┌──

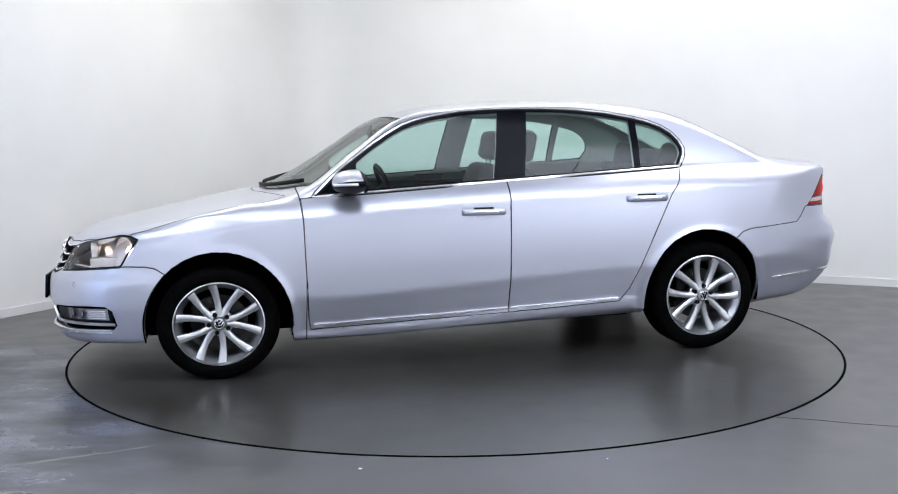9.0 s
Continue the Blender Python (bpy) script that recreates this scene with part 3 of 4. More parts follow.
for mir in (False, True):
    sg = -1 if mir else 1
    panel("front_wing", {WING}, car, PM, mir)
    fd = panel("front_door", {FDOOR}, car, PM, mir)
    rd = panel("rear_door", {RDOOR}, car, PM, mir)
    doors[sg] = (fd, rd)
    panel("window_surround", {FRAME}, car, [GLOSS, GLOSS, TRIM, TRIM], mir, gap=0.0, thick=0.03, label="gloss black window surround")
    panel("front_side_window", {FGLASS}, fd, [TINT, BLACK], mir, gap=0.0, thick=0)
    panel("rear_side_window", {RGLASS}, rd, [TINT, BLACK], mir, gap=0.0, thick=0)
    panel("quarter_window", {QGLASS}, rd, [TINT, BLACK], mir, gap=0.0, thick=0)
    for pane in fd.children[:] + rd.children[:]:
        pane.visible_shadow = False
    bm = bmesh.new()
    ring = [on_side(x, z, sg) for x, z in [(p.x, p.z) for p in fine_line([(a, 0, b) for a, b in DLO], 0.03, True)]]
    strip(bm, ring, 0.015, 0.008, cyclic=True)
    trim = part("window_chrome", bm, CHROME, car, "bright chrome window surround strip", sharp=40)
    bm = bmesh.new()
    strip(bm, ring, 0.030, 0.003, cyclic=True)
    part("window_rubber", bm, BLACK, trim, "black rubber seal", sharp=40)
    bm = bmesh.new()
    strip(bm, [on_side(x, 0.262 + (0.88 - x) * 0.0345, sg) for x in np.linspace(0.875, -0.185, 30)], 0.013, 0.008)
    part("sill_strip", bm, CHROME, fd, "narrow chrome sill strip", sharp=40)
    bm = bmesh.new()
    strip(bm, [on_side(x, 0.262 + (0.88 - x) * 0.0345, sg) for x in np.linspace(-0.20, -0.83, 20)], 0.013, 0.008)
    part("sill_strip", bm, CHROME, rd, "narrow chrome sill strip", sharp=40)
    # rear bumper strip
    bm = bmesh.new()
    pts = [on_side(x, 0.393 + (-1.80 - x) * 0.09, sg) for x in np.linspace(-1.80, -2.02, 9)]
    pts += [Vector((q.x, q.y * sg, q.z)) for q in [on_rear(y, 0.42 + (0.77 - y) * 0.105) for y in np.linspace(0.76, 0.425, 16)]]
    strip(bm, pts, 0.015, 0.006)
    part("bumper_strip", bm, CHROME, rear_bumper, "chrome bumper strip", sharp=40)
    # door handles
    for door, hx, hz in ((fd, -0.045, 0.828), (rd, -0.985, 0.878)):
        bm = bmesh.new()
        p = on_side(hx, hz)
        pts = [Vector((hx + u, (on_side(hx + u, hz).y + 0.030 * math.cos(u / 0.115 * math.pi / 2) ** 0.5) * sg, hz + 0.004 * math.cos(u / 0.12))) for u in np.linspace(-0.115, 0.115, 17)]
        tube(bm, pts, 0.013, 10, 1.35)
        handle = part("door_handle", bm, PAINT, door, "body-coloured pull handle with chrome edge")
        bm = bmesh.new()
        strip(bm, [Vector((q.x, q.y + 0.010 * sg, q.z + 0.002)) for q in pts[2:-2]], 0.008, 0.004)
        part("chrome_strip", bm, CHROME, handle)
        # Black strip laid on the door for the shade in the handle's slot.
        bm = bmesh.new()
        strip(bm, [on_side(hx + u, hz + 0.021, sg) for u in np.linspace(-0.055, 0.055, 9)], 0.014, 0.0015)
        part("handle_shadow_gap", bm, BLACK, handle, "black strip for the shaded slot over the handle")
        bm = bmesh.new()
        lathe(bm, [(0.001, -0.004), (0.03, -0.003), (0.043, 0.002), (0.046, 0.0035)], 28, "y")
        for v in bm.verts:
            v.co = Vector((v.co.x * 1.25 + hx, (on_side(hx + v.co.x * 1.25, hz + v.co.z * 0.8 - 0.012).y - 0.001 + v.co.y * 0.6) * sg, v.co.z * 0.8 + hz - 0.012))
        part("handle_recess", bm, PAINT, door)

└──

| REQUIREMENT |
Repeat the listing in full and exactly. Leave any pictures out.

| EXERCISE ANSWER |
9.0 s
Continue the Blender Python (bpy) script that recreates this scene with part 3 of 4. More parts follow.
for mir in (False, True):
    sg = -1 if mir else 1
    panel("front_wing", {WING}, car, PM, mir)
    fd = panel("front_door", {FDOOR}, car, PM, mir)
    rd = panel("rear_door", {RDOOR}, car, PM, mir)
    doors[sg] = (fd, rd)
    panel("window_surround", {FRAME}, car, [GLOSS, GLOSS, TRIM, TRIM], mir, gap=0.0, thick=0.03, label="gloss black window surround")
    panel("front_side_window", {FGLASS}, fd, [TINT, BLACK], mir, gap=0.0, thick=0)
    panel("rear_side_window", {RGLASS}, rd, [TINT, BLACK], mir, gap=0.0, thick=0)
    panel("quarter_window", {QGLASS}, rd, [TINT, BLACK], mir, gap=0.0, thick=0)
    for pane in fd.children[:] + rd.children[:]:
        pane.visible_shadow = False
    bm = bmesh.new()
    ring = [on_side(x, z, sg) for x, z in [(p.x, p.z) for p in fine_line([(a, 0, b) for a, b in DLO], 0.03, True)]]
    strip(bm, ring, 0.015, 0.008, cyclic=True)
    trim = part("window_chrome", bm, CHROME, car, "bright chrome window surround strip", sharp=40)
    bm = bmesh.new()
    strip(bm, ring, 0.030, 0.003, cyclic=True)
    part("window_rubber", bm, BLACK, trim, "black rubber seal", sharp=40)
    bm = bmesh.new()
    strip(bm, [on_side(x, 0.262 + (0.88 - x) * 0.0345, sg) for x in np.linspace(0.875, -0.185, 30)], 0.013, 0.008)
    part("sill_strip", bm, CHROME, fd, "narrow chrome sill strip", sharp=40)
    bm = bmesh.new()
    strip(bm, [on_side(x, 0.262 + (0.88 - x) * 0.0345, sg) for x in np.linspace(-0.20, -0.83, 20)], 0.013, 0.008)
    part("sill_strip", bm, CHROME, rd, "narrow chrome sill strip", sharp=40)
    # rear bumper strip
    bm = bmesh.new()
    pts = [on_side(x, 0.393 + (-1.80 - x) * 0.09, sg) for x in np.linspace(-1.80, -2.02, 9)]
    pts += [Vector((q.x, q.y * sg, q.z)) for q in [on_rear(y, 0.42 + (0.77 - y) * 0.105) for y in np.linspace(0.76, 0.425, 16)]]
    strip(bm, pts, 0.015, 0.006)
    part("bumper_strip", bm, CHROME, rear_bumper, "chrome bumper strip", sharp=40)
    # door handles
    for door, hx, hz in ((fd, -0.045, 0.828), (rd, -0.985, 0.878)):
        bm = bmesh.new()
        p = on_side(hx, hz)
        pts = [Vector((hx + u, (on_side(hx + u, hz).y + 0.030 * math.cos(u / 0.115 * math.pi / 2) ** 0.5) * sg, hz + 0.004 * math.cos(u / 0.12))) for u in np.linspace(-0.115, 0.115, 17)]
        tube(bm, pts, 0.013, 10, 1.35)
        handle = part("door_handle", bm, PAINT, door, "body-coloured pull handle with chrome edge")
        bm = bmesh.new()
        strip(bm, [Vector((q.x, q.y + 0.010 * sg, q.z + 0.002)) for q in pts[2:-2]], 0.008, 0.004)
        part("chrome_strip", bm, CHROME, handle)
        # Black strip laid on the door for the shade in the handle's slot.
        bm = bmesh.new()
        strip(bm, [on_side(hx + u, hz + 0.021, sg) for u in np.linspace(-0.055, 0.055, 9)], 0.014, 0.0015)
        part("handle_shadow_gap", bm, BLACK, handle, "black strip for the shaded slot over the handle")
        bm = bmesh.new()
        lathe(bm, [(0.001, -0.004), (0.03, -0.003), (0.043, 0.002), (0.046, 0.0035)], 28, "y")
        for v in bm.verts:
            v.co = Vector((v.co.x * 1.25 + hx, (on_side(hx + v.co.x * 1.25, hz + v.co.z * 0.8 - 0.012).y - 0.001 + v.co.y * 0.6) * sg, v.co.z * 0.8 + hz - 0.012))
        part("handle_recess", bm, PAINT, door)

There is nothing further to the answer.